Hidden Figures Tells the Story About Black Women in Tech We Need

The new movie celebrates the black women mathematicians and engineers who put astronauts into space–half a century ago.

BY MARIA ASPAN, EDITOR-AT-LARGE, INC. @MARIAASPAN

DEC 22, 2016
hidden figures movie still

Everett Collection

It’s hard not to read something into the arrival of Hidden Figures, one of the only Hollywood movies about black women’s contributions to technology, at the end of a year that was pretty dismal for women and people of color.

This movie, after all, comes on the heels of many well-publicized police shootings of unarmed black men and women; Hollywood’s #OscarsSoWhite; scant progress in the tech industry’s diversity pledges; and, of course, the election of a president who ran on racist and sexist rhetoric.

Hidden Figures, based on Margot Lee Shetterly’s exhaustively-researched book of the same name, provides a weird sort of escapism into a triumphant story of an even darker era. Set more than fifty years ago, the film chronicles the groundbreaking work of black women mathematicians and engineers employed by NASA during the 1960s space race.

Its main characters accomplish professional marvels despite institutionalized segregation, which banned them from using workplace restrooms or taking the advanced engineering classes they needed to earn promotions. (All of which makes the modern tech industry’s scapegoating of “the pipeline” seem like an even flimsier excuse.)

Like the fictional space drama The Martian, the movie is an ode to competence and scientific intelligence, demonstrated by the people who don’t usually get to show such professional accomplishments onscreen. (And unlike The Martian’s fictional white male hero, the heroines of Hidden Figures really existed.) Some of the most affecting scenes show Johnson writing equations on a blackboard, while the white men around her go silent in awe of her brilliance.

The film manages to be both feel-good and unsentimental about the segregated reality facing its characters, and about the scope of their resulting victories. Its most satisfying moment involves its main character, a 40-something black woman, being referred to as a “girl” by a white male hero, astronaut John Glenn. “The smart one,” he adds.

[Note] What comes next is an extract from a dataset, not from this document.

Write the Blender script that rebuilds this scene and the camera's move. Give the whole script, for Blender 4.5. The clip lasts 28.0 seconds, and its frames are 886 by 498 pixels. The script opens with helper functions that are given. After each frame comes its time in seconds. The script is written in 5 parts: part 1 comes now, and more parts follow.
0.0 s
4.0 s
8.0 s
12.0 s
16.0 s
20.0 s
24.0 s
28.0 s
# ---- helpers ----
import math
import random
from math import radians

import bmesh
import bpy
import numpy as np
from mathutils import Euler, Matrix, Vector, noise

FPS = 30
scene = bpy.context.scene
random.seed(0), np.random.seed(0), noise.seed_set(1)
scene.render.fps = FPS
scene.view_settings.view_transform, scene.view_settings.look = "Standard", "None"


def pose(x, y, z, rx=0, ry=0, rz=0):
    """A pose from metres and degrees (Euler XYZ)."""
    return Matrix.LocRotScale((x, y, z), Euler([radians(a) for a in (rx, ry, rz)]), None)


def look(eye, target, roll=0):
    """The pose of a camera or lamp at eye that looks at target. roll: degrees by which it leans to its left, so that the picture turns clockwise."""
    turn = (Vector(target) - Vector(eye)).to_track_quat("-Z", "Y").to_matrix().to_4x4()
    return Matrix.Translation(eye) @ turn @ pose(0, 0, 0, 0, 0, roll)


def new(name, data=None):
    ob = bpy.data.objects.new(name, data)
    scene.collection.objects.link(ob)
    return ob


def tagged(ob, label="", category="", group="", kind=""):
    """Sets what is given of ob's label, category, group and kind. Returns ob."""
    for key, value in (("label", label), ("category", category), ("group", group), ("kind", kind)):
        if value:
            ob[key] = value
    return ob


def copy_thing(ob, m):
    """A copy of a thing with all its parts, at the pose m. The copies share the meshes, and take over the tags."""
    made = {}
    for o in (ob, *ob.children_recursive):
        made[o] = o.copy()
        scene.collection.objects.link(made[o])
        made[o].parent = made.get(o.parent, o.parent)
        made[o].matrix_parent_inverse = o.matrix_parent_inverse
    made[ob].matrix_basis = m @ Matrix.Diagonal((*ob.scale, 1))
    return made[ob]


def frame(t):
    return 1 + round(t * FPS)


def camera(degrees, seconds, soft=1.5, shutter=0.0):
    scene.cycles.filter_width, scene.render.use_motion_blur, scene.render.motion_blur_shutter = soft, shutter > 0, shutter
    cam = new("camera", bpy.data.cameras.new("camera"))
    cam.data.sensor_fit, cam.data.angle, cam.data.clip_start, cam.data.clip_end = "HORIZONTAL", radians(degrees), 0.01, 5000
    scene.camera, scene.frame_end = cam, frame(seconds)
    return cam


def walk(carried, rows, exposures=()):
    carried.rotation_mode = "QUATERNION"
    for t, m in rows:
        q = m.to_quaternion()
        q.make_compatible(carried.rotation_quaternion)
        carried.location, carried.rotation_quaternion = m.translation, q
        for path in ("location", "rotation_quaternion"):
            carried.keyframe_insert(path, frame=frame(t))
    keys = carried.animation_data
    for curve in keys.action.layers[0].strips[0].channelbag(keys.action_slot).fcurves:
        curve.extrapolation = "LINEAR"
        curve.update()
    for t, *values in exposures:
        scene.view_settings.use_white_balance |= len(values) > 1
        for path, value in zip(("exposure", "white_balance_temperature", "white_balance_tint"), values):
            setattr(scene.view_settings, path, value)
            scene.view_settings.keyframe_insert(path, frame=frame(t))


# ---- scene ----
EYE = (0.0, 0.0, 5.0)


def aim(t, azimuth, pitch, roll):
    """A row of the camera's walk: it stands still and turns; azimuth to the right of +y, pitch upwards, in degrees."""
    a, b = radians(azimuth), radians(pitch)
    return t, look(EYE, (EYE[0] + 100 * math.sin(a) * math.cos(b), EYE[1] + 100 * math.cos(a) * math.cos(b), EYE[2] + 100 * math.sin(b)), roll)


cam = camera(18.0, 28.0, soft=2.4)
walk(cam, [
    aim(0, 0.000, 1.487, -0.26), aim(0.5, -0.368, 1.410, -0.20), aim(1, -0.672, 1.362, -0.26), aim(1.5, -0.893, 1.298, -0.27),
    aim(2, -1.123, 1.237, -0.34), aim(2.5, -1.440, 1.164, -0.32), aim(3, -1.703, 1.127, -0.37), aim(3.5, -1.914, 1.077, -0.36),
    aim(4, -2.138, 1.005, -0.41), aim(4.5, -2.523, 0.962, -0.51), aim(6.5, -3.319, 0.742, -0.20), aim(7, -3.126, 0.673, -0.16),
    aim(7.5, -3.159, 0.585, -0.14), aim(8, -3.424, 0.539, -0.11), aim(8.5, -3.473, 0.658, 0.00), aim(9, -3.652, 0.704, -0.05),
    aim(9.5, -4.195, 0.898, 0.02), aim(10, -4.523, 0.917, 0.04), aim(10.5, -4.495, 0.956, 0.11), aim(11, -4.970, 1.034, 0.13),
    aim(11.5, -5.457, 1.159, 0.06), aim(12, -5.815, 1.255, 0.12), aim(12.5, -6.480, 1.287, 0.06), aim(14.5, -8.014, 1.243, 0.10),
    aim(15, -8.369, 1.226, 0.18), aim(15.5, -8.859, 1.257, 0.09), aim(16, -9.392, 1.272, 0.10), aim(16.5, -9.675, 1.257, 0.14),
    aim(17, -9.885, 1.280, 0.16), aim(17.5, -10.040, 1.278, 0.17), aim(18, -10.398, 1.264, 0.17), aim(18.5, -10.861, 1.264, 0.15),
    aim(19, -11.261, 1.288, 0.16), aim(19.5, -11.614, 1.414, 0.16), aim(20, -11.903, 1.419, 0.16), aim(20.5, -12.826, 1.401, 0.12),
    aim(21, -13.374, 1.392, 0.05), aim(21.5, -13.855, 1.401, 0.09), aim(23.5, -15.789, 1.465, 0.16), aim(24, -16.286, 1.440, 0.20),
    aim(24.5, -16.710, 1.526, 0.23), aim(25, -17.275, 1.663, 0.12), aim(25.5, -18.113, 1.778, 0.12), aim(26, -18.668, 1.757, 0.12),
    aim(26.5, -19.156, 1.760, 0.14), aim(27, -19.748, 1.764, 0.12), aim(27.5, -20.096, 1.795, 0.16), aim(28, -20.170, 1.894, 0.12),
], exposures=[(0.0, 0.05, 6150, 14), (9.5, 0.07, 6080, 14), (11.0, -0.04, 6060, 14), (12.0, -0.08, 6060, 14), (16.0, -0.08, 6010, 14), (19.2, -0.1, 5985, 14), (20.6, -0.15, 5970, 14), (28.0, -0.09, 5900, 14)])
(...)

After all, back-handed compliments were often the best that women like Katherine Johnson, the NASA mathematician and human “computer” who calculated Glenn’s trajectory into space, could expect in the 1960s. The movie chronicles the lives of Johnson, who went on to work on the Apollo moon landing and the space shuttle program; Dorothy Vaughan, a mathematician and programmer who became NASA’s first African-American manager; and Mary Jackson, who became NASA’s first female African-American engineer.

Hidden Figures, as its name implies, is also a long-overdue recognition of the work that these women and up to hundreds more did to advance American technology. As Shetterly writes, “There was virtually no aspect of twentieth-century defense technology that had not been touched by the hands and minds of female mathematicians.”

The story is also an implicit argument to change the modern narrative about heroes, whether in film or in real life. That starts with whose accomplishments get recognized as valid, who claims the credit, who gets promoted, who gets encouraged, and who ultimately is remembered by history. Per Shetterly:

The story of “the women’s contributions to one of the most transformative technologies in the history of humankind…would get passed along as family lore, but leave barely a fingerprint on the histories of the black men and women who fought for progress in their communities, of the women who pushed for equality for their gender in all aspects of American life, of the engineers and mathematicians who taught humans to fly.”

It’s striking that, according to Shetterly, the women she profiles did actually get press recognition at the time for many of their accomplishments. It was the historians, novelists and filmmakers of the years immediately following, who overlooked Johnson, Vaughan, Jackson and the rest of their colleagues.

Let’s hope the current and future generations of women who are defying the percentages in tech and entrepreneurship are remembered longer–and that it doesn’t take another 50 years to celebrate their breakthroughs.